Tuesday, September 9, 2008


If you are a loyal Patrick McManus fan, you will know what sequences are. If you don't know who Patrick McManus is then you need to do more serious reading. Go to Amazon.com and buy some Patrick McManus books, he is a very famous author to some of us. Sequences are the things that happen to you along the way when you start out to do something simple. One thing leads to another and you get caught in a tangled web of sequences.

Most of the time sequences are very bad things. But every once in a great while, good sequences come along and that is what happened to us on Monday. My chicken obsessed cousin was still wanting more chickens and especially if they were free. So we planned to go back to the place where I got my new chickens for free, they also had a pair of peacocks just the color that his mother had been wanting. We planned to leave here for the long 50 mile trip on Monday evening.

At some point during the day on Monday someone called us looking for a big AQHA horse that was broke to ride. My Husband took the call and told him about Joe, who is a large 4 yr. old palomino gelding who we had broke last winter by Mark Burnette. Mark had said that he never bucked or did anything wrong but he had only put 30 days of riding on him and we had never been on him since we brought him home. My Husband told the man that we were coming right down to the area where he lived and if he wanted to see him and try him out, we could bring him with us.

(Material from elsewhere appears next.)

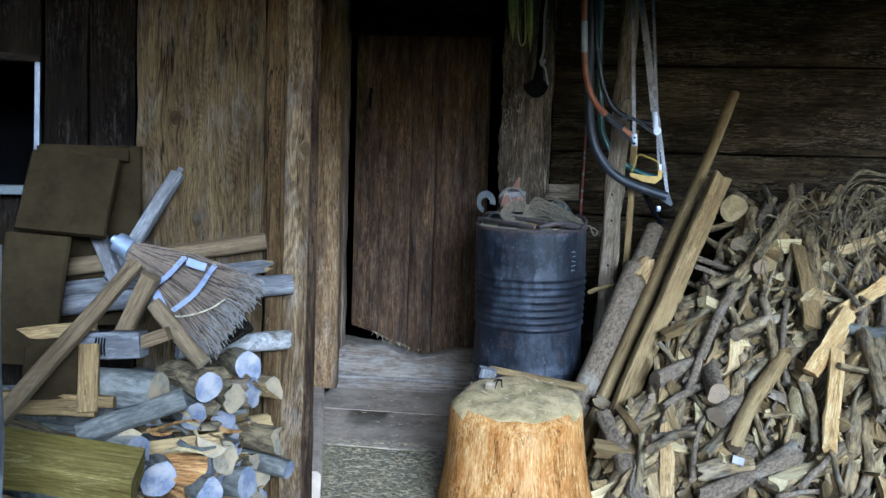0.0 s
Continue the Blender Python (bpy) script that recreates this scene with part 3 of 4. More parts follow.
post = thing("door_post", (-0.27, 5.3, 0), "rough hewn timber post carrying an axe and straps", "post", kind="structure")
part("post", hewn_bm(0.285, 0.26, TOP, 55, 0.010, 0.014, 30), M["hewn"], post, m=along((-0.30, 5.30, 0), (-0.28, 5.30, TOP)))
# near-black beam added to stand in for the shade at the door's top
lintel = thing("door_lintel", (-0.9, 5.42, 2.24), "near-black beam added over the door to darken its top", "lintel", kind="structure")
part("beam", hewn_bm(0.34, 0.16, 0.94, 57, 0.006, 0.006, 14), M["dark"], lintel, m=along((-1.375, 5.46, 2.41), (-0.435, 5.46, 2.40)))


def sill():
    """Threshold beam, worn hollow where feet step."""
    bm = bmesh.new()
    knots = ((-1.48, 0.335), (-1.39, 0.325), (-1.25, 0.31), (-1.16, 0.315), (-1.09, 0.292), (-1.0, 0.268), (-0.914, 0.262), (-0.8, 0.285), (-0.7, 0.315), (-0.55, 0.322), (-0.1, 0.325))
    secs = []
    for k in range(70):
        x = -1.48 + 1.38 * k / 69
        top = np.interp(x, [a for a, _ in knots], [b for _, b in knots]) - 0.018 + wob((x, 0, 0), 14, 0.006, 2)
        f = 5.50 + wob((x, 1, 0), 6, 0.008, 7)
        prof = ((f, 0.0), (f, 0.10), (f + 0.01, 0.17), (f + 0.025, top - 0.05), (f + 0.055, top - 0.012), (f + 0.11, top), (f + 0.32, top - 0.01), (f + 0.36, 0.0))
        secs.append([(x, y + wob((x, y, z), 20, 0.004, 8), z + wob((x, y, z), 22, 0.005, 9)) for y, z in prof])
    rings(bm, secs, (0, 0))
    return bm


ACROSS = Matrix(((0, 0, 1, -1.48), (1, 0, 0, 5.5), (0, 1, 0, 0), (0, 0, 0, 1)))
sb = sill()
bmesh.ops.transform(sb, matrix=ACROSS.inverted(), verts=sb.verts)
s1 = tagged(part("threshold", sb, M["sill"], m=ACROSS), "pale worn timber threshold hollowed by feet", "threshold", kind="structure")
plank("lip", M["lip"], (-1.44, 5.488, 0.10), (-0.1, 5.488, 0.105), 0.022, 0.03, s1, seed=60, edge=0.006, segs=30)

steps = thing("step", (-0.9, 4.9, 0), "two dusty grey boards lying before the threshold", "step", kind="structure")
plank("board", M["greyboard"], (-1.46, 5.235, 0.001), (0.1, 5.235, 0.001), 0.53, 0.05, steps, face=(0, 0, 1), seed=61, edge=0.006, segs=20)
plank("board", M["greyboard"], (-1.40, 4.622, 0.0), (0.1, 4.622, 0.0), 0.688, 0.05, steps, face=(0, 0, 1), seed=62, edge=0.004, segs=20)

# ---- the door ----
door = thing("door_1", (-0.38, 5.64, 0.3), "old brown plank door with a gnawed bottom edge, slightly ajar", "door", kind="structure")


def door_board(x0, x1, seed):
    """A door plank whose foot is rotted to a ragged line; its grain runs along z."""
    bm = bmesh.new()
    knots = ((-1.37, 0.42), (-1.30, 0.40), (-1.2, 0.365), (-1.12, 0.325), (-1.05, 0.295), (-0.95, 0.268), (-0.84, 0.262), (-0.7, 0.285), (-0.58, 0.296), (-0.3, 0.30))
    n = max(4, int((x1 - x0) / 0.012))
    cols = []
    for i in range(n + 1):
        x = x0 + (x1 - x0) * i / n
        z0 = np.interp(x, [a for a, _ in knots], [b for _, b in knots]) - 0.02 + wob((x, 0, 0), 40, 0.012, seed) + wob((x, 0, 0), 110, 0.006, seed)
        e = 0.006 if i in (0, n) else 0.0
        zs = [z0, z0 + 0.02, z0 + 0.1] + [z0 + 0.1 + (TOP - z0 - 0.1) * k / 10 for k in range(1, 11)]
        cols.append([[bm.verts.new((x + (wob((0, 0, z), 5, 0.002, seed) if e else 0), y + (e if y < 0 else 0) + (0.008 if k == 0 and y < 0 else 0) + wob((x, y, z), 12, 0.0015, seed), z)) for k, z in enumerate(zs)] for y in (-0.018, 0.018)])
    m = len(cols[0][0])
    for a, b in zip(cols, cols[1:]):
        for k in range(m - 1):
            bm.faces.new((a[0][k], b[0][k], b[0][k + 1], a[0][k + 1]))
            bm.faces.new((a[1][k], a[1][k + 1], b[1][k + 1], b[1][k]))
        bm.faces.new((a[0][0], a[1][0], b[1][0], b[0][0]))
    for c, flip in ((cols[0], False), (cols[-1], True)):
        for k in range(m - 1):
            q = (c[0][k], c[0][k + 1], c[1][k + 1], c[1][k])
            bm.faces.new(q[::-1] if flip else q)
    return bm


DOOR = Matrix.Translation((-0.38, 5.63, 0)) @ Matrix.Rotation(radians(-2.0), 4, "Z") @ Matrix.Translation((0.38, 0, 0))
# last board stops short; the open strip stands in for shade by the post
for i, (x0, x1) in enumerate(((-1.388, -1.0235), (-1.018, -0.8675), (-0.862, -0.535))):
    part("board", door_board(x0, x1, 70 + i), M["door"], door, m=DOOR)

# dark plate that stands in for the slot in the door
bm = box_bm((0.016, 0.012, 0.13), 0.004)
part("latch", bm, M["iron"], door, "dark iron plate standing in for the latch slot", DOOR @ pose(-1.295, -0.022, 1.86, 0, 3, 0))

rng = random.Random(17)
bm = bmesh.new()
for k in range(46):
    x = rng.uniform(-1.24, -0.93)
    z = np.interp(x, (-1.3, -1.12, -0.95, -0.84), (0.385, 0.31, 0.255, 0.25))
    p = Vector((x, 5.645 + rng.uniform(-0.012, 0.0), z + 0.012))
    q = p + Vector((rng.uniform(-0.03, 0.03), rng.uniform(-0.02, 0.0), rng.uniform(-0.035, 0.0)))
    tube(bm, [p, (p + q) / 2 + Vector((0, -0.006, 0.004)), q], rng.uniform(0.0008, 0.0018), 4)
part("straw_tufts", bm, M["chaff"], door, "straw wisps caught under the door")

# ---- light-catching things, largest first ----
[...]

It all happened so quickly that we were a little bit in shock, we needed the money to pay for this year's hay and hadn't been having much luck selling horses this year. So we met the man just a few miles from where the chickens were located and he tried him out, then bought him. We then proceeded to the peacocks and hens.

None of us had ever handled peacocks before and we had no clue how to go about it. Needless to say the poor peacock hen lost a few feathers and we discovered that peacocks can be very nervous and flighty. We then caught 8 Barred Rock hens for my cousin and he decided that he also wanted the very large, stately looking Barred Rock Rooster.

At some point on the trip home my cousin started worrying about the rooster. He already has several roosters and his Dad has roosters too. So he started lamenting about how his Dad was going to kill him. Being the wonderful person that I am, I told him that I would take the rooster, to which my Husband said a flat, NO!

My cousin only had one large cage that would fit in the back of his Jeep, to take all of the hens and peacocks home in. So I had told him that he could leave whatever wouldn't fit here and he could pick them up whenever he got a chance. I quietly told him that the rooster wouldn't fit.

All of the chickens that we got had bad cases of leg mites, so I gave my cousin a syringe of Eprinex and told him to put 1/2 mL on the skin on the back of each hen between their wings, then to coat their legs with some type of oil or salve, Vicks Vaporub is the best but vasoline will work, I used Avon Skin-So-Soft on my new hens and on the big rooster who we put in a dog cage for the night, right outside the door that goes into our house.

My DH told my cousin before he left to make sure to come back and get the rooster as soon as possible. The next morning at 5:00, we were awakened by a man with a deep, gravelly voice imitating a rooster's crow. That is what my new rooster sounds like, it isn't a pleasant sound, but I suppose that I will get used to it.